▶ _Goal_: Transcribe each line of the material as it is, and drop any picture.

▶ _Data lines_:
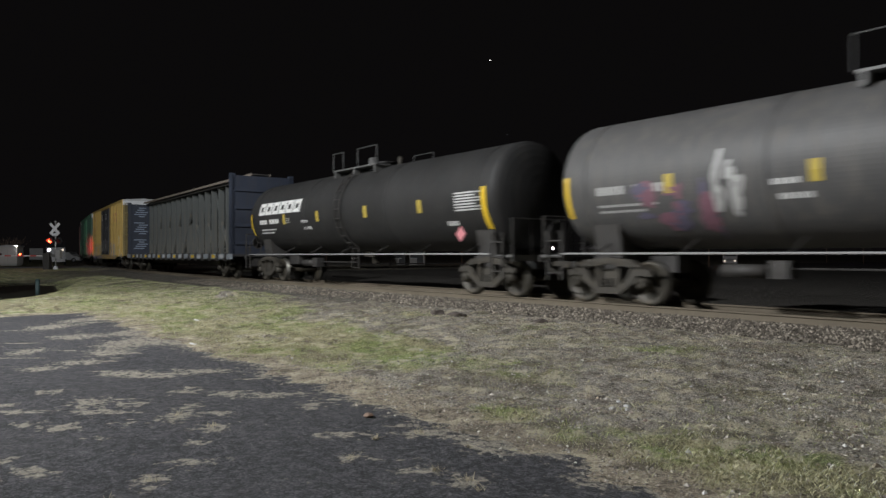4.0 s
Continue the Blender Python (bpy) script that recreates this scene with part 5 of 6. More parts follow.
def tag_box_a(car):
    boxcar_marks(car, ("a",), (-7.45, -6.25, 3.2, 4.1), "yellow")
    art = spots_art(3, -7.5, -6.5, 1.0, 1.9, 16, ("orange", "orange", "purple"), 0.28) + spots_art(6, -6.5, -3.2, 2.05, 2.25, 9, ("orange",), 0.16)
    art += text_art("EAS", -6.45, -3.5, 0.9, 2.0, "white", 3, 0.13) + text_art("EAS", -6.45, -3.5, 0.9, 2.0, "violet_grey", 4, 0.05)
    decal(car, "graffiti", ("a",), art, BOX_SIDE, "violet and white graffiti letters")
    decal(car, "white_tag", ("a",), bubble_art(5, -8.5, -7.0, 4.45, 4.95, 3, ("white", "yellow_pale"), "white", "yellow_pale"), BOX_SIDE)
    decal(car, "black_tag", ("a",), scrawl_art(8, -9.35, -9.0, 2.9, 3.9, 4, "stencil_grey", 0.06), BOX_SIDE)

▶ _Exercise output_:
4.0 s
Continue the Blender Python (bpy) script that recreates this scene with part 5 of 6. More parts follow.
def tag_box_a(car):
    boxcar_marks(car, ("a",), (-7.45, -6.25, 3.2, 4.1), "yellow")
    art = spots_art(3, -7.5, -6.5, 1.0, 1.9, 16, ("orange", "orange", "purple"), 0.28) + spots_art(6, -6.5, -3.2, 2.05, 2.25, 9, ("orange",), 0.16)
    art += text_art("EAS", -6.45, -3.5, 0.9, 2.0, "white", 3, 0.13) + text_art("EAS", -6.45, -3.5, 0.9, 2.0, "violet_grey", 4, 0.05)
    decal(car, "graffiti", ("a",), art, BOX_SIDE, "violet and white graffiti letters")
    decal(car, "white_tag", ("a",), bubble_art(5, -8.5, -7.0, 4.45, 4.95, 3, ("white", "yellow_pale"), "white", "yellow_pale"), BOX_SIDE)
    decal(car, "black_tag", ("a",), scrawl_art(8, -9.35, -9.0, 2.9, 3.9, 4, "stencil_grey", 0.06), BOX_SIDE)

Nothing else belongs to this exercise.